There’s a cut-out in the show of three suited figures with chimneys for heads — a clear nod to authority. Not traditional, spiritual authority necessarily, but the kind that burns through resources, that imposes, that wants people obedient and uninformed. That brings money to the temples and dictates how temples should operate.

Several figures in the works, including a wall-high figure of a young Balinese woman mid-offering – have faces rendered with an optical distortion that makes it appear as though there are three faces at once. It’s uncanny, and not in a good way. It’s not a reference to Hindu deities as I initially assumed. When I asked him, Slinat clarified — “No, it’s not about gods. It’s the conflict of the real life not matching the ritual. Outside the ceremony, things are different, difficult, raw.”

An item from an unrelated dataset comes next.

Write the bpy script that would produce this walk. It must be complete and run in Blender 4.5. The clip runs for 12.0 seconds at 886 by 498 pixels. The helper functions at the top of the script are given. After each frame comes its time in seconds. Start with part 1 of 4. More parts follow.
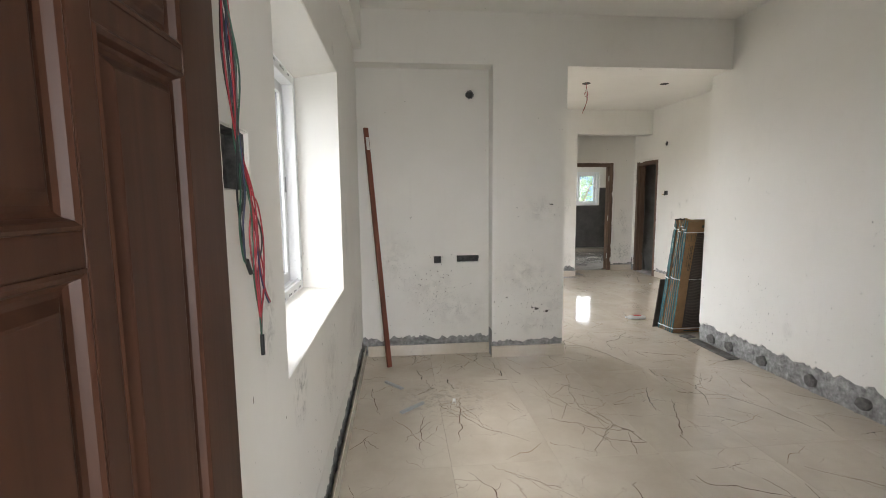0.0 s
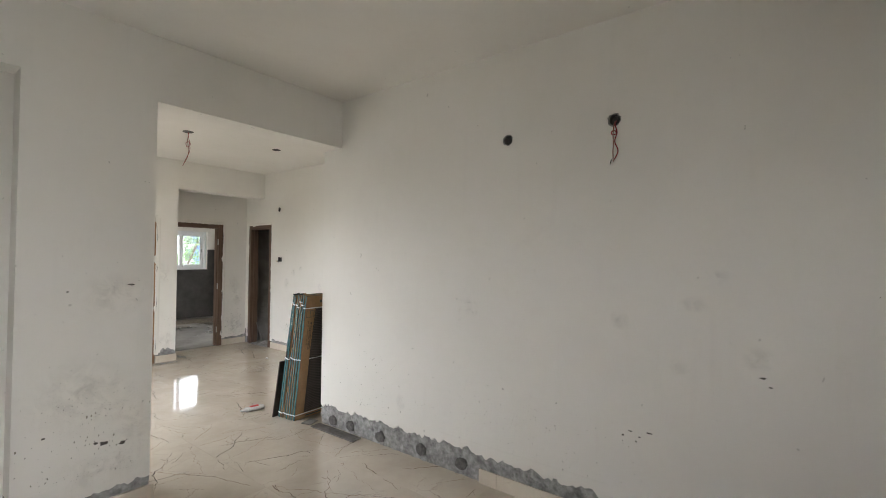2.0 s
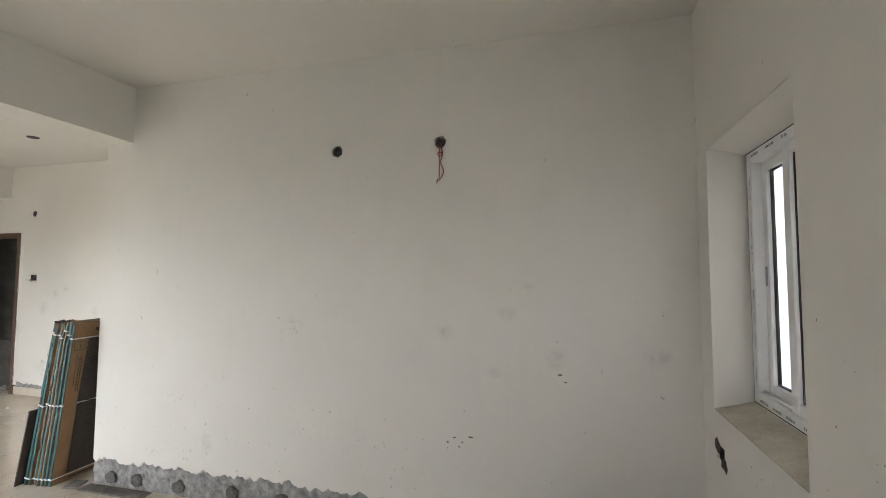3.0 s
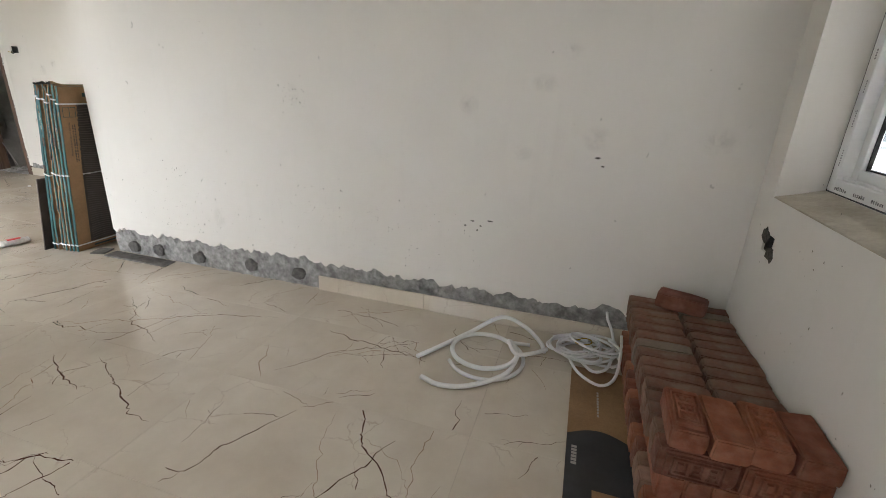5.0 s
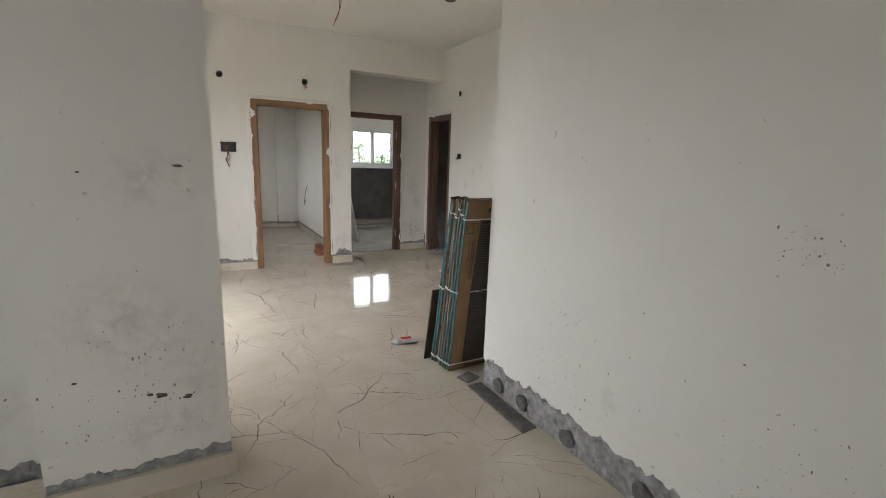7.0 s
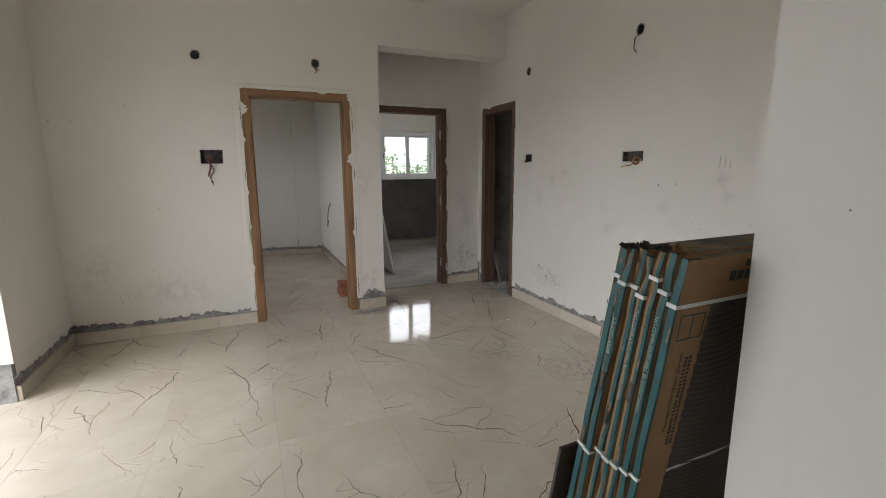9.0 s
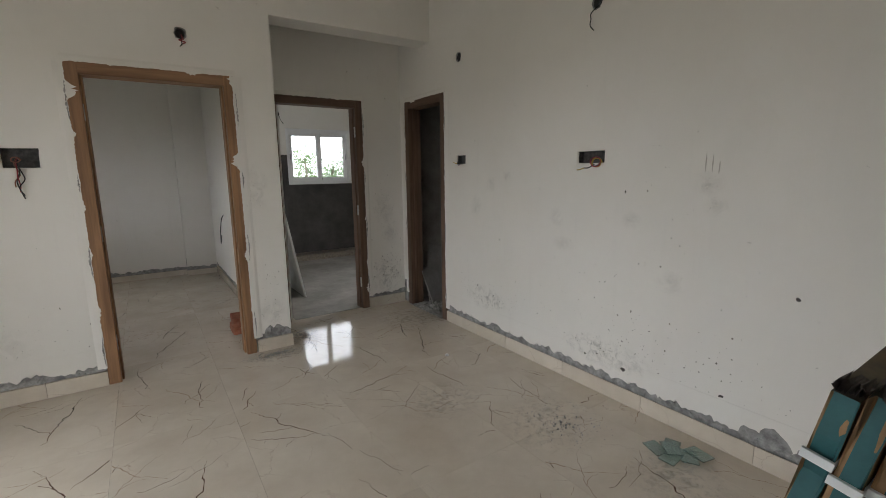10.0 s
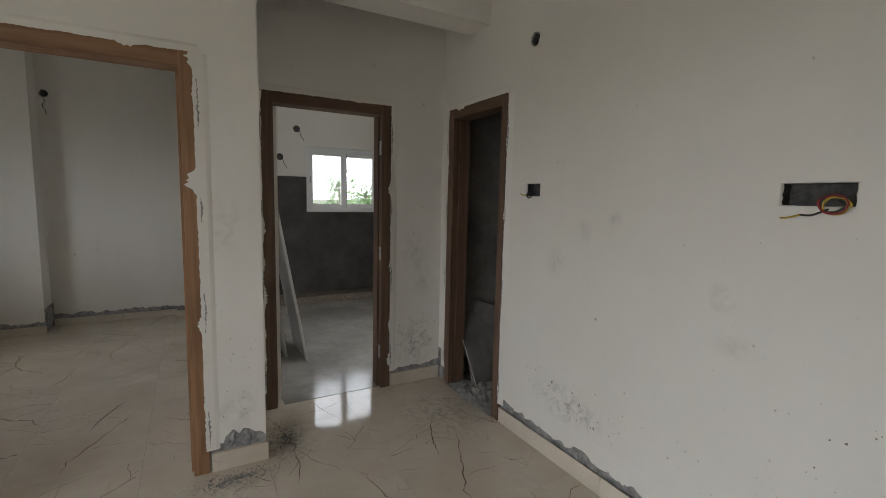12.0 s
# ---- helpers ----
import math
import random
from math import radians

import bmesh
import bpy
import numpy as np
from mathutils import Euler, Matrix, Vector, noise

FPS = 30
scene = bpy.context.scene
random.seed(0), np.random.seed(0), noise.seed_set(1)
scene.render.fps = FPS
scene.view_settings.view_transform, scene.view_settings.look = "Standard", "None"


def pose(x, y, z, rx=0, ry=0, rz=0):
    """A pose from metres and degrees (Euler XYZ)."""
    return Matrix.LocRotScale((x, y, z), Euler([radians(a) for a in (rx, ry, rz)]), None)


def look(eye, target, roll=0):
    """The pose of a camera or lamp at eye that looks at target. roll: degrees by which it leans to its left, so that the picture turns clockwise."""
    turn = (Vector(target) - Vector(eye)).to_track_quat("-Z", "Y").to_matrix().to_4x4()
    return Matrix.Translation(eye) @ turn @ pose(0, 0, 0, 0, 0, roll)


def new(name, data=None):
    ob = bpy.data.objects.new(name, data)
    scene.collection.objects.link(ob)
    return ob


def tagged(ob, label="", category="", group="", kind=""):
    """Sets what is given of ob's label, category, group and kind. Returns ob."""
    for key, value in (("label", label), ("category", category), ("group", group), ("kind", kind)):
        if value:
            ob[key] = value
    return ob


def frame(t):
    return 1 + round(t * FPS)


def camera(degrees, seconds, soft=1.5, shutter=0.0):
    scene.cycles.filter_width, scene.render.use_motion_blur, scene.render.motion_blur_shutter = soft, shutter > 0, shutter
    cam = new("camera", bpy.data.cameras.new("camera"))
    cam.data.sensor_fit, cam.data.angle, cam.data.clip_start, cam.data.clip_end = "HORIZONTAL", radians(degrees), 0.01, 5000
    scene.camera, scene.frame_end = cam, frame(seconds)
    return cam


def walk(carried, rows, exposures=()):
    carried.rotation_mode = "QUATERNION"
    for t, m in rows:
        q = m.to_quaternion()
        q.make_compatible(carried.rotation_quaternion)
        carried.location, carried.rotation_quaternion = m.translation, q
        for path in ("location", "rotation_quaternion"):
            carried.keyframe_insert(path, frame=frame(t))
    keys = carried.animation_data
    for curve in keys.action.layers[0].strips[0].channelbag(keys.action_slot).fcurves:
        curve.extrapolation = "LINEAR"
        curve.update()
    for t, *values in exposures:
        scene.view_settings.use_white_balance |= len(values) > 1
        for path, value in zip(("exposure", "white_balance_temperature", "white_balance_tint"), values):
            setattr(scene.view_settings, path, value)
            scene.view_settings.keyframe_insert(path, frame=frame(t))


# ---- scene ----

Searching for resolution, I asked the artist if he wanted to see his children carry on the traditional rituals. He paused. “I wouldn’t make them,” he said. “I wish society stopped putting pressures too… But maybe sometimes… I’d still want them to.” That hesitation touched me. To me, it’s was a painful example of how we become conflicted about our own culture when it’s no longer only ours, when it becomes a tool of authority — wrapped up in politics, control, and spectacle. There’s a tragedy in that. Not because the culture is lost, but because it’s used.

The exhibition doesn’t feel like a resolution. And that’s the strength of it. It doesn’t tell you exactly what to believe. It just sits in the tension — between tradition and exhaustion, beauty and burden, reverence and critique.